[Records with scene code]
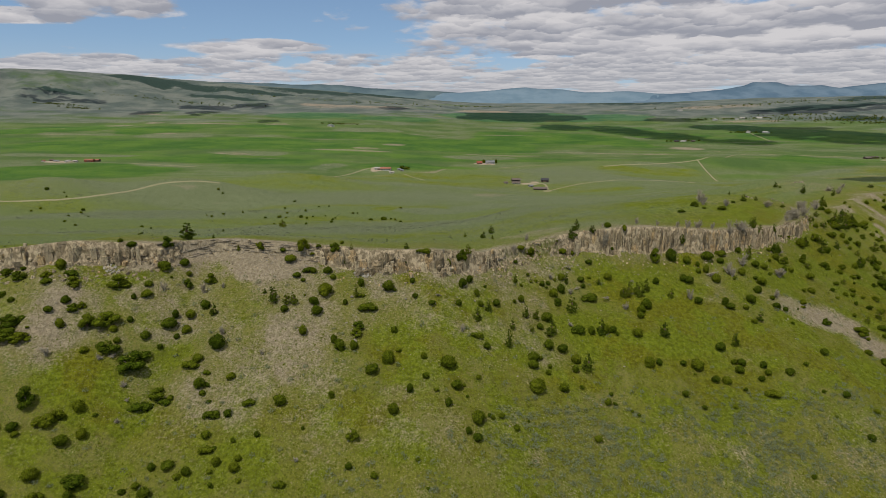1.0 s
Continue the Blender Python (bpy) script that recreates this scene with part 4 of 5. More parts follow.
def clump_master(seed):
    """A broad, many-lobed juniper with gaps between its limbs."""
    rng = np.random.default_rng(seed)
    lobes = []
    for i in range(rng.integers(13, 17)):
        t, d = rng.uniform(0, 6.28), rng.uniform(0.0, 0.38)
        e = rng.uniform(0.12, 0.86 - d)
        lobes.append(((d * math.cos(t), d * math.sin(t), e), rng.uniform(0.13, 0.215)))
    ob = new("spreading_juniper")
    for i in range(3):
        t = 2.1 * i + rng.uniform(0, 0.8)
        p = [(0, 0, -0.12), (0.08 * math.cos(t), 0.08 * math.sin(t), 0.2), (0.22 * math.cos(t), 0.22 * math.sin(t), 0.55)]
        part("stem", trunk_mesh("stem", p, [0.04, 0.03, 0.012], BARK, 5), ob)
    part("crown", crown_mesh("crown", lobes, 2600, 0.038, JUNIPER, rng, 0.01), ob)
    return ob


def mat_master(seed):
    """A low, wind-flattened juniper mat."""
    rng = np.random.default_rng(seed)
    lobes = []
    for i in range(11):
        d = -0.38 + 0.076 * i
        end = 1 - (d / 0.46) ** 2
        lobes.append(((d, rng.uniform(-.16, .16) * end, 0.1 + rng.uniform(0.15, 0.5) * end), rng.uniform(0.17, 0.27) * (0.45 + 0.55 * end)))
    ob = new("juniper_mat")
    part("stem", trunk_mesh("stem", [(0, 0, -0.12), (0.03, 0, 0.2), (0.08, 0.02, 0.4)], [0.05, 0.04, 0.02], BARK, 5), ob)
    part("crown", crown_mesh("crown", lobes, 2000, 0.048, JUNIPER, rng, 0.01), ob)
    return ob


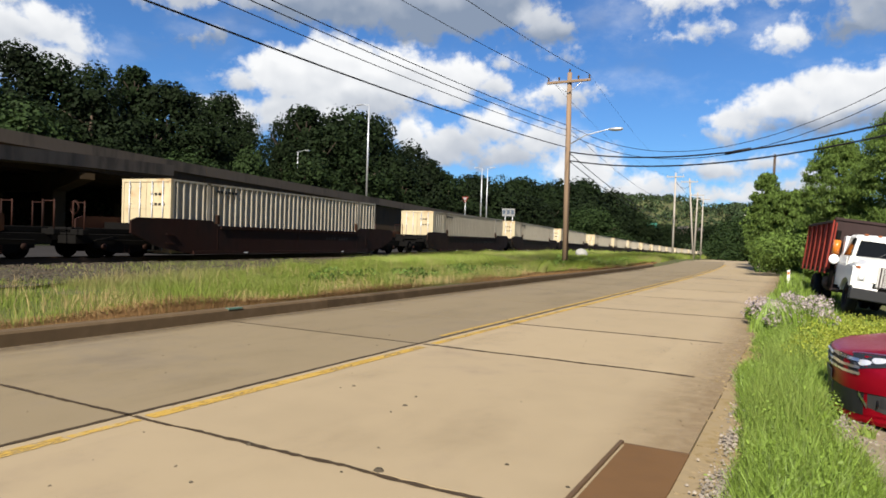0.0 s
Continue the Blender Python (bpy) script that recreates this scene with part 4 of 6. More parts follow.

> **Task details**:
The pictures should not be reproduced; quote all of the other material exactly.

> **Reply**:
1.0 s
Continue the Blender Python (bpy) script that recreates this scene with part 4 of 5. More parts follow.
def clump_master(seed):
    """A broad, many-lobed juniper with gaps between its limbs."""
    rng = np.random.default_rng(seed)
    lobes = []
    for i in range(rng.integers(13, 17)):
        t, d = rng.uniform(0, 6.28), rng.uniform(0.0, 0.38)
        e = rng.uniform(0.12, 0.86 - d)
        lobes.append(((d * math.cos(t), d * math.sin(t), e), rng.uniform(0.13, 0.215)))
    ob = new("spreading_juniper")
    for i in range(3):
        t = 2.1 * i + rng.uniform(0, 0.8)
        p = [(0, 0, -0.12), (0.08 * math.cos(t), 0.08 * math.sin(t), 0.2), (0.22 * math.cos(t), 0.22 * math.sin(t), 0.55)]
        part("stem", trunk_mesh("stem", p, [0.04, 0.03, 0.012], BARK, 5), ob)
    part("crown", crown_mesh("crown", lobes, 2600, 0.038, JUNIPER, rng, 0.01), ob)
    return ob


def mat_master(seed):
    """A low, wind-flattened juniper mat."""
    rng = np.random.default_rng(seed)
    lobes = []
    for i in range(11):
        d = -0.38 + 0.076 * i
        end = 1 - (d / 0.46) ** 2
        lobes.append(((d, rng.uniform(-.16, .16) * end, 0.1 + rng.uniform(0.15, 0.5) * end), rng.uniform(0.17, 0.27) * (0.45 + 0.55 * end)))
    ob = new("juniper_mat")
    part("stem", trunk_mesh("stem", [(0, 0, -0.12), (0.03, 0, 0.2), (0.08, 0.02, 0.4)], [0.05, 0.04, 0.02], BARK, 5), ob)
    part("crown", crown_mesh("crown", lobes, 2000, 0.048, JUNIPER, rng, 0.01), ob)
    return ob


0.0 s
Continue the Blender Python (bpy) script that recreates this scene with part 4 of 6. More parts follow.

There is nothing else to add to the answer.